On 12/11/05, Sam Korn <smoddy(a)gmail.com> wrote:
On 12/11/05, Anthony DiPierro
<wikilegal(a)inbox.org> wrote:
In my opinion it is never acceptable to keep
false information in the
article namespace. There are places where eventualism is acceptable,
but presenting false information as true information is not one of
them.
Oh well, whatever. Two separate people seem honestly and irreparably
opposed to the idea. I'll just drop it.
I agree with you, but with one caveat. It shouldn't be removed, just
marked as being unverified. If it is marked as such, Wikipedia
specifically abdicates all responsibility for the contents. This way,
the information is still available so *anyone* can verify it, admin or
not.
--
Sam
For some reason I see a huge difference between leaving false
information in and putting a disclaimer at the top and moving the
information to the talk page. Doing the latter still leaves the
information available so anyone can verify it.

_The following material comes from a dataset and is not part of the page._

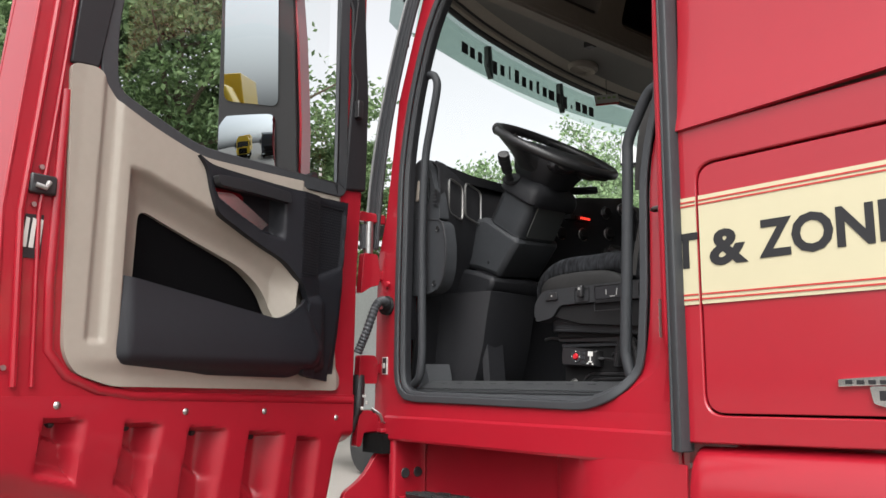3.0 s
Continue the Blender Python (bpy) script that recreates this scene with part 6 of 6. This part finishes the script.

Unfortunately, talk pages of deleted articles are candidates for
speedy deletion. But then again, it really doesn't matter, because
history only undeletion can be performed by any admin without a vote.
So if any user wants to verify it, admin or not, just look up the
title in google, write a couple sentences, and request history only
undeletion. Or, alternatively, ask an admin to give you the text of
the article. Either way it's not *that* big of a deal, though I do
feel things would be better if you didn't have to go through that
step.
I'm gonna say one more thing (for this message), and that's that the
current policy already kind of supports this. Anything that isn't
verified can be moved to the talk page, a page which contains no
content is a CSD, and a talk page of a deleted page is itself a CSD.